Satt und stabil liegt auch der Eigenfinanzierungsgrad – und zwar bei 100%. Ist das Absicht?

Der Eigenfinanzierungsgrad der Einzelgesellschaft BVZ Holding AG liegt mit rund 100% sehr hoch. Für die richtige Interpretation der Selbstfinanzierung ist auch der konsolidierte Eigenfinanzierungsgrad der BVZ Gruppe zu betrachten. Dieser beinhaltet die Fremdfinanzierungen der Tochtergesellschaften und betrug im Halbjahr 2019 46.5%. Das Fremdkapital bezieht sich hauptsächlich auf die öffentlichen Unternehmensteile und ist vollumfänglich durch eine Solidarbürgschaft des Bundes abgesichert.
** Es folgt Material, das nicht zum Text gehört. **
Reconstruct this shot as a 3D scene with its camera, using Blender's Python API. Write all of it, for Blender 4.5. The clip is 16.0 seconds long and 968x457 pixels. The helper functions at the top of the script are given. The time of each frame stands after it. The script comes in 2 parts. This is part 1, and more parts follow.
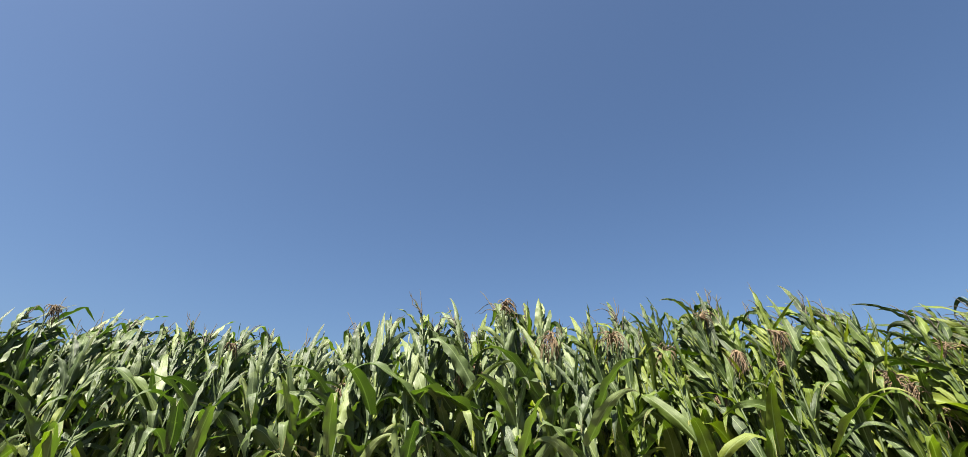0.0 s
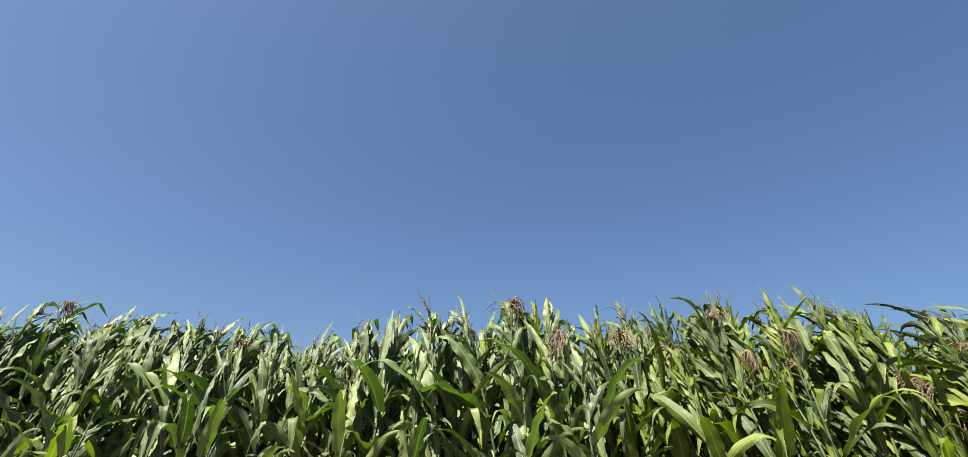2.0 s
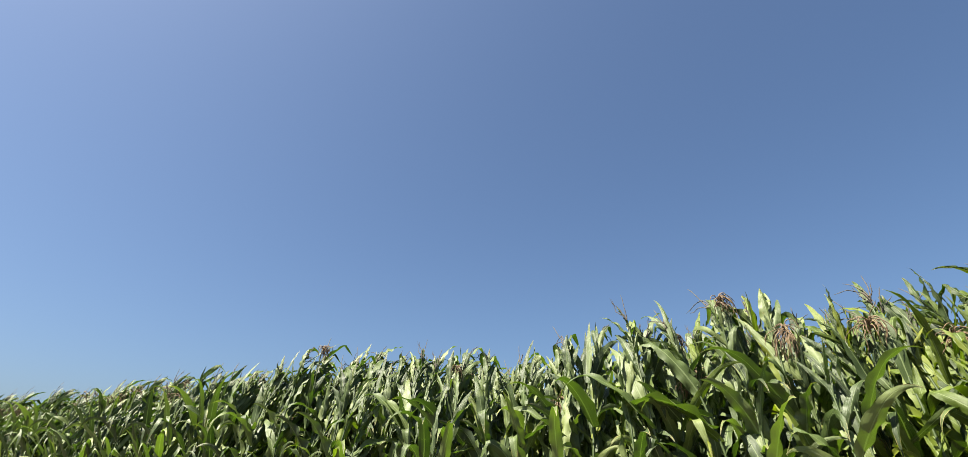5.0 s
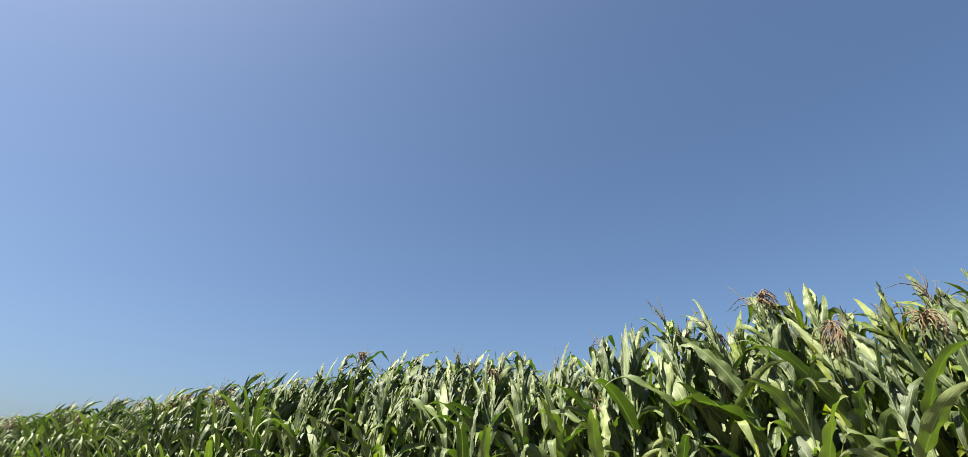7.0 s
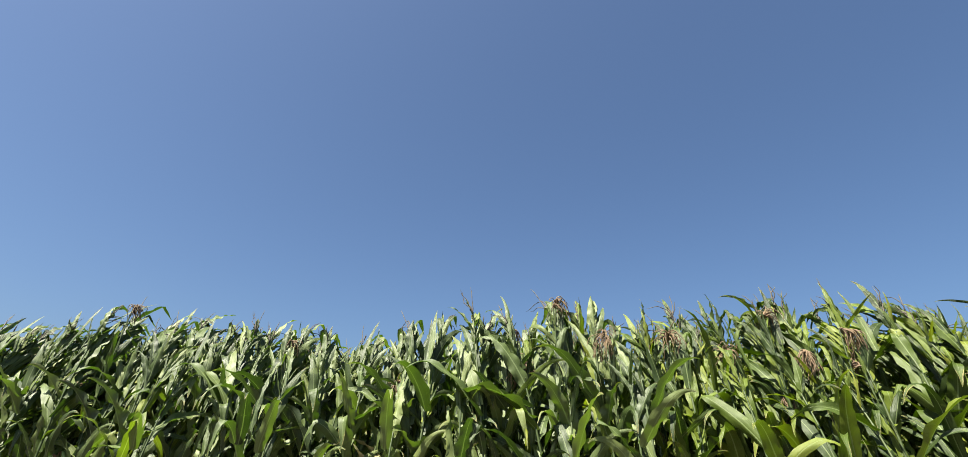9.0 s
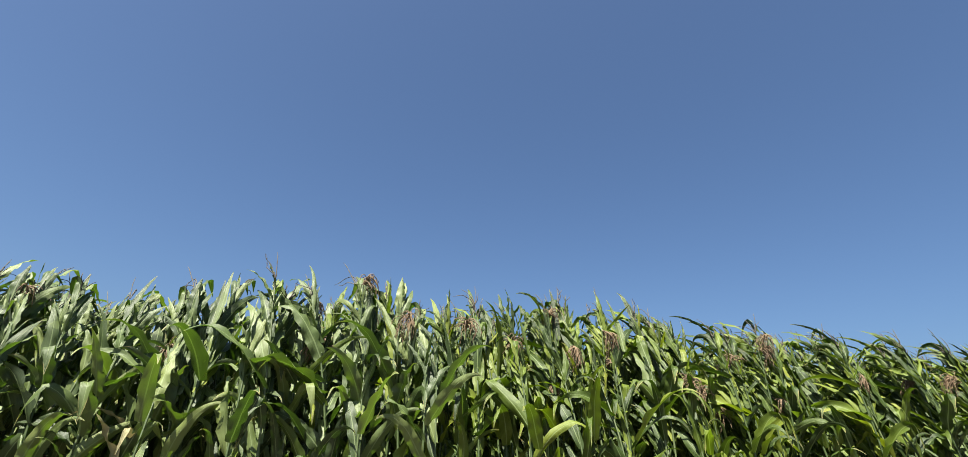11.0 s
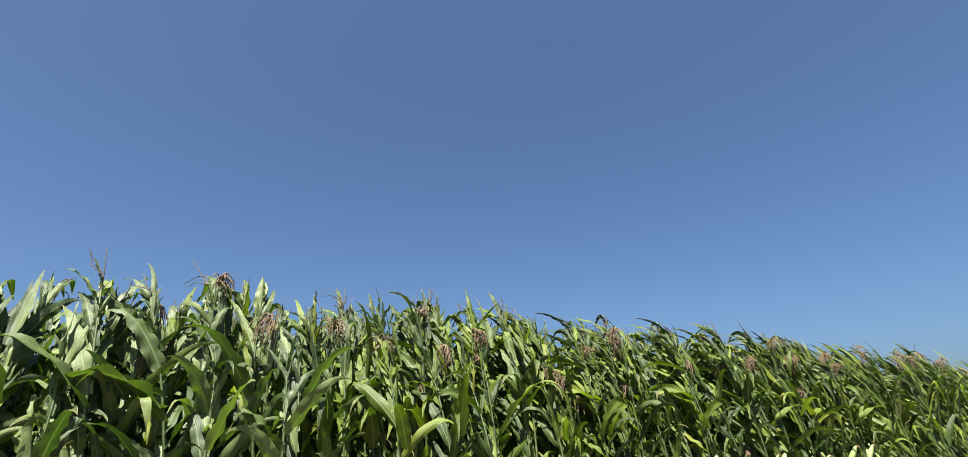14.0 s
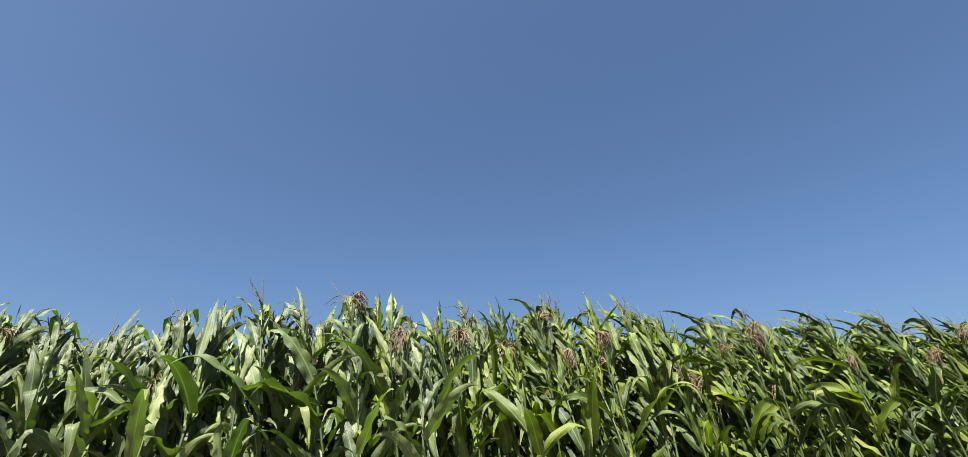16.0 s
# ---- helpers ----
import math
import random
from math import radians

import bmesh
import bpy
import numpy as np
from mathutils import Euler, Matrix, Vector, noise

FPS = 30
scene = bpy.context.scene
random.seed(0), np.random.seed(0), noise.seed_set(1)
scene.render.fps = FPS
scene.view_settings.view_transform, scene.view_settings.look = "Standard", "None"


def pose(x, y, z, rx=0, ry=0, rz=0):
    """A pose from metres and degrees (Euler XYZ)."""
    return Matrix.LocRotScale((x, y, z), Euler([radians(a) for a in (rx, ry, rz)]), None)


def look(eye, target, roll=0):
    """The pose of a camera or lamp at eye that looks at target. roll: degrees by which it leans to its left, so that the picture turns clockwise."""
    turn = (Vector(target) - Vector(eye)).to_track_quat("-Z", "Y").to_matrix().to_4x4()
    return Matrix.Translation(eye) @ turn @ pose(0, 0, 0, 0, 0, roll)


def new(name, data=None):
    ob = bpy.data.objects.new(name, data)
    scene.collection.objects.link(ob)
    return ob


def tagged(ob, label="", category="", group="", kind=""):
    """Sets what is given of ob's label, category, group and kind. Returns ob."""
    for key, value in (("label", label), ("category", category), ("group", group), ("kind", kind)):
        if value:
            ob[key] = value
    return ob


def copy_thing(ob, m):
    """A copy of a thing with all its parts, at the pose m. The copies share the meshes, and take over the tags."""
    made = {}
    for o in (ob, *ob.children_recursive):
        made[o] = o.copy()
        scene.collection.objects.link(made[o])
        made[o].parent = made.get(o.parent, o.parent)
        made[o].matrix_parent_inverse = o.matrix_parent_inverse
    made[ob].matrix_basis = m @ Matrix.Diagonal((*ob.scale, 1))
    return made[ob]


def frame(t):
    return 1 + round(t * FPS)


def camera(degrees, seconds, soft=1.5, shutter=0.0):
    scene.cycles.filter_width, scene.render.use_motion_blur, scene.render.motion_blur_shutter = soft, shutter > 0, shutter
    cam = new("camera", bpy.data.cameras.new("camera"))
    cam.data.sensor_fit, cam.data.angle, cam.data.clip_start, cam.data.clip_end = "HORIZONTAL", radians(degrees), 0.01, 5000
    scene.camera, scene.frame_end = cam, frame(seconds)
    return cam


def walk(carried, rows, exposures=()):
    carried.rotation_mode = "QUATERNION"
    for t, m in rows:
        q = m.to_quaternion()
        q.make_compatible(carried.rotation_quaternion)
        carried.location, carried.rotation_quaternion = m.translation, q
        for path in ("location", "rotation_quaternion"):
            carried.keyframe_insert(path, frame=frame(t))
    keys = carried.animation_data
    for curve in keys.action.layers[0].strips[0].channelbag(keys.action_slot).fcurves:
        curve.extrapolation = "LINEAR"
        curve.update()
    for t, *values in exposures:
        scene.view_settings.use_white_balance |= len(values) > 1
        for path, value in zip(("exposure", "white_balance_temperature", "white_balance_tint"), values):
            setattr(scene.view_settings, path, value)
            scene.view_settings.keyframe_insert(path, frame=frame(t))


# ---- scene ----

Die privaten Unternehmensteile der BVZ Gruppe weisen damit eine sehr hohe Selbstfinanzierung und damit eine einwandfreie Bonität aus.

Werden die Rollenden «Aussichten» – Kunstausstellungen im Zug bei der Matterhorn Gotthard Bahn – auch in diesem oder im nächsten Jahr eine Fortsetzung finden?

Die «rollenden Aussichten» waren ein sehr schönes Projekt, was wir mit Künstlern hier in der Region realisieren durften. Derzeit gibt es keine konkreten Planungen, das im gleichen Stil fortzusetzen. Aber wir sind immer offen für solche Ideen, sofern sie zu uns passen und deren Umsetzung im vertretbaren Rahmen möglich ist. Das erhöht ja auch die Attraktivität der Marke, stärkt unser Image und führt zu einer noch grösseren Akzeptanz in der Region. Wir hatten Ende 2018 auch eine Modenschau einer lokalen Boutique in unseren Werkstätten. Das war eine ganz spezielle Kulisse für eine solche Veranstaltung.